When my best friend died, the world did not shatter the way I thought it might. The sun still rose. Cars still passed on the street outside my window. People still laughed somewhere in the distance.
That ordinary continuation of life felt strangely wrong. It was as if the world had forgotten to pause for a moment that had changed everything for me.
I remember standing in the quiet of my room. I was holding my phone with messages that would never be answered again. I stared at a name that once meant late-night conversations and shared jokes. It was the comforting certainty that someone in this world understood me in a way no one else quite could.
When my best friend died, the silence that followed was not just the absence of her voice. It was also the absence of a thousand small things that had quietly shaped my days.
These included the random messages and the laughter that came too easily. She would notice when something was wrong even before I said a word.
There are moments now when I still catch myself thinking of something funny or strange that happened during the day. My first instinct is to reach for my phone and tell her about it.

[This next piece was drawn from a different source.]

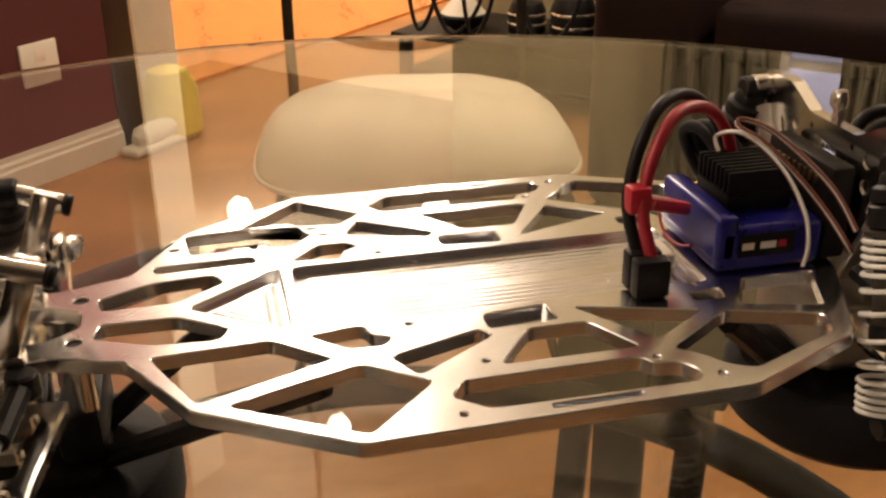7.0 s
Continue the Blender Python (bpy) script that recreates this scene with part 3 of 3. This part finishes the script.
for s in (1, -1):
    part("stand_off", rod((s * 0.0445, 0.1475, 0.0440), (s * 0.0445, 0.1540, 0.0440), 0.0042, 18), CHROME, tower)
    part("gusset", box(-0.0012, 0.0012, -0.0045, 0.0035, -0.014, 0.032, 0.0006, m=Matrix.Translation((s * 0.029, 0.1525, 0.008)) @ Matrix.Rotation(s * 0.42, 4, "Y")), BRUSHED, tower)
    for x, z in ((12.5, 38), (13, 30), (42, 45.5)):
        part("screw", lathe([(0.0017, 0), (0.0017, 0.6), (0.001, 1)], (s * x / 1000, 0.1585, z / 1000), (s * x / 1000, 0.1602, z / 1000), 10), STEEL, tower)
    for z in (27.5, 36):
        part("bushing", rod((s * 0.0222, 0.1545, z / 1000), (s * 0.0222, 0.1600, z / 1000), 0.0024, 14), CHROME, tower)

# gearbox and motor behind the tower
part("rear_gearbox", add(box(-0.024, 0.026, 0.146, 0.200, -0.042, -0.016, 0.005, 3), rod((-0.028, 0.176, -0.022), (0.030, 0.176, -0.022), 0.014, 24), box(-0.022, 0.024, 0.1595, 0.166, -0.018, 0.006, 0.002)), GREYALU, car, "grey cast rear gearbox housing")
mount = part("motor_mount", lathe([(0.0225, 0), (0.0248, 0.15), (0.0248, 0.85), (0.0240, 1), (0.004, 1.001)], (0.001, 0.181, -0.003), (0.0055, 0.181, -0.003), 48), BRUSHED, car, "brushed aluminium motor mount plate")
part("mount_band", lathe([(0.0140, 0), (0.0186, 0.02), (0.0190, 0.25), (0.0190, 0.85), (0.0184, 1), (0.0140, 1.001)], (0.0054, 0.181, -0.003), (0.0105, 0.181, -0.003), 48), BRUSHED, mount, "curved aluminium band")
part("pinion_cover", lathe([(0.0142, 0), (0.0142, 0.5), (0.012, 0.75), (0.006, 0.9), (0.002, 1)], (0.0056, 0.181, -0.003), (0.0150, 0.181, -0.003), 32), BLACK, mount, "black pinion cover")
part("mount_foot", box(0.012, 0.024, 0.1605, 0.172, 0.002, 0.0075, 0.0015), CHROME, mount)
mot = part("motor", lathe([(0.006, 0), (0.0172, 0.02), (0.0188, 0.05), (0.0188, 0.46), (0.0180, 0.47), (0.0180, 0.52), (0.0188, 0.53), (0.0188, 0.86), (0.0165, 0.93), (0.010, 1.0)], (0.003, 0.180, -0.002), (-0.058, 0.180, -0.002), 40), CHROME, car, "polished brushless motor can")
for y, zz in ((0.171, 0.0150), (0.192, 0.0165), (0.202, 0.001)):
    pst = part("motor_post", rod((0.0015, y, zz), (-0.030, y, zz), 0.0030, 16), CHROME, mot)
    part("bolt", lathe([(0.0031, 0), (0.0031, 0.8), (0.0024, 1), (0.0014, 1.001), (0.0014, 0.6), (0.0002, 0.601)], (0.0050, y, zz), (0.0085, y, zz), 16), BLACK, pst)
part("bumper_plate", box(-0.03, 0.035, 0.196, 0.226, -0.046, -0.024, 0.006, 3), BLACK, car, "black plastic rear mount")
part("gear_cover", lathe([(0.010, 0), (0.021, 0.08), (0.0235, 0.2), (0.0235, 0.8), (0.021, 0.94), (0.008, 1)], (0.018, 0.206, -0.022), (0.042, 0.206, -0.022), 32), BLACK, car, "black plastic gear cover")
servo = part("servo", box(-0.057, -0.042, -0.062, -0.030, -0.036, -0.007, 0.0015), GREYALU, car, "grey steering servo in the plate's cut-out")
part("servo_lug", box(-0.0585, -0.0405, -0.066, -0.0622, -0.012, -0.009, 0.0006), BRUSHED, servo)
part("servo_lug", box(-0.0585, -0.0405, -0.0298, -0.026, -0.012, -0.009, 0.0006), BRUSHED, servo)
part("servo_horn", add(rod((-0.0495, -0.040, -0.0068), (-0.0495, -0.040, -0.0035), 0.0042, 16), box(-0.0525, -0.0465, -0.056, -0.040, -0.0052, -0.0035, 0.0005)), CHROME, servo, "polished servo arm")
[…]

For a brief second, I forget that the conversation we once had so naturally has ended in a way I never prepared for.
Grief after losing a best friend is a strange kind of loneliness. It is not only about missing a person. It is also about missing the version of yourself that existed beside them. That version of you laughed a little louder, spoke a little more freely, and felt a little less alone in the world.
Sometimes I walk past places we once visited together. Memories arrive all at once like a sudden storm. They bring back the sound of her laugh and the way she rolled her eyes at my bad jokes.
There’s also the comfortable silence that only true friendship can hold without needing to fill every moment with words.
When my best friend died, I learned that grief does not always announce itself loudly. Sometimes it arrives quietly in the middle of an ordinary afternoon. It can come in the middle of a song she loved.
It may appear in the middle of a story that no longer has the one person who would have understood why it mattered.
And yet, even with the ache that follows their absence, there are moments when I realize that friendship like ours does not simply disappear. The memories remain stitched into the fabric of my life.
They appear in the phrases I still repeat. They are in the lessons I carry forward. Small pieces of them continue living in the way I move through the world.
So when people ask about my best friend, I do not only think about the day she died. I think about all the days she lived beside me. She filled ordinary moments with laughter and meaning.
She reminded me that love between friends can leave a strong mark. This mark remains even when one of us has gone somewhere the other cannot yet follow.